Gilliland operated the winch. For most of the night he and the other members of the crew used night vision goggles and struggled against the rapidly changing weather that caused terrible floods. The temperature was almost 60 degrees during the day, then dropped to below freezing at nightfall and was ten degrees below zero in the middle of the night. Snow squalls hampered both rescue and refueling operations throughout the night.
The floods swept rivers across Pennsylvania causing 14 deaths, damaging 30,000 homes, closing 570 roads and destroying 8 bridges. But the act of rescuing residents altered the life of one of the rescuers
Gilliland is currently serving as Senior State Enlisted Leader for the Commonwealth of Pennsylvania. At the time of the flood, he had served for almost ten years, that included three years on active duty, two stints in the Individual Ready Reserve (IRR), a ten-month recall to active duty during Operation Desert Storm, finally joining the Army National Guard in 1994.
Then in January of 1996, the rescue operation showed Gilliland the importance of well-trained aircrews ready to respond in hours to a statewide emergency. Ten years after his initial enlistment in 1986, Gilliland knew what his life’s work should be.
He served in Company G until May of 1996 when he was hired as a CH-47 instructor at the Eastern Army National Guard Aviation Training Site. Since May of 1996 he has been fully committed to aviation maintenance. At the Eastern AATS he has served as an Instructor, Enlisted Standardization Flight Instructor, Senior Instructor, Section Sergeant, Platoon Sergeant, First Sergeant, culminating in his assignment as Commandant/Command Sergeant Major.

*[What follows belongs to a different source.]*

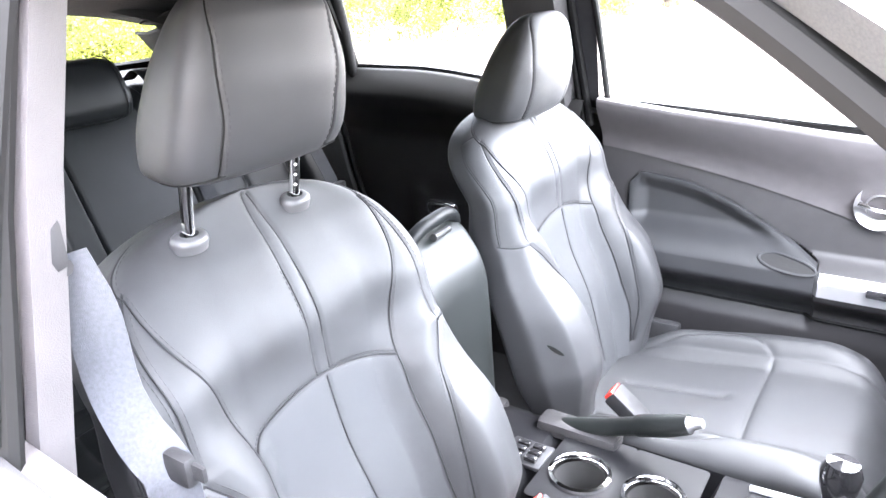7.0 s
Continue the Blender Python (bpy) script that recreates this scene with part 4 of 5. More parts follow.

Command Sergeant Major Dell Christine, 2-104th Aviation, credits Gilliland’s leadership at EAATS with creating a culture of safety and thorough maintenance procedures that contributed to the enviable safety record the Pennsylvania National Guard Aviation has had on major deployments to Afghanistan, Kosovo, and Iraq. “The record speaks for itself,” Christine said. “We deployed an aviation brigade to Iraq 2009 and brought all the aircraft and personnel home without a major incident.”
Gilliland says the mechanics and flight engineers who were his first mentors taught him correct procedures. “They were careful, they went by the book. They taught me to do things right.”
From overseeing flight training Gilliland took a big step up in becoming the senior enlisted leader of 17,000 Pennsylvania National Guard soldiers and airmen. “We have 750 men and women deployed at any given time. Thousands in the last two years,” he said.
Maj. Gen. Jessica Wright selected Gilliland from many accomplished Command Sergeant Majors and Command Chief Master Sergeants in the Pennsylvania Nation Guard. She said, “Selecting CSM Gilliland as the State Command Sergeant Major was a clear choice. Though he was surrounded by several highly qualified peers, he stood out as the person for the job. He is a technical and tactical expert. Chip is also a Soldier's Soldier; he serves under the mentality that he works for them, the Soldiers do not work for him."
Gilliland’s office in the headquarters building at Fort Indiantown Gap shows at a glance the care and attention to detail that mark his long career. The plaques, certificates, flags and rack of coins that mark milestones in his career are carefully arranged. His desk is organized and clear of stray paper.
When his three-year tour as Pennsylvania’s Senior Enlisted Leader ends, Gilliland said he will retire. He plans to return to work in aviation.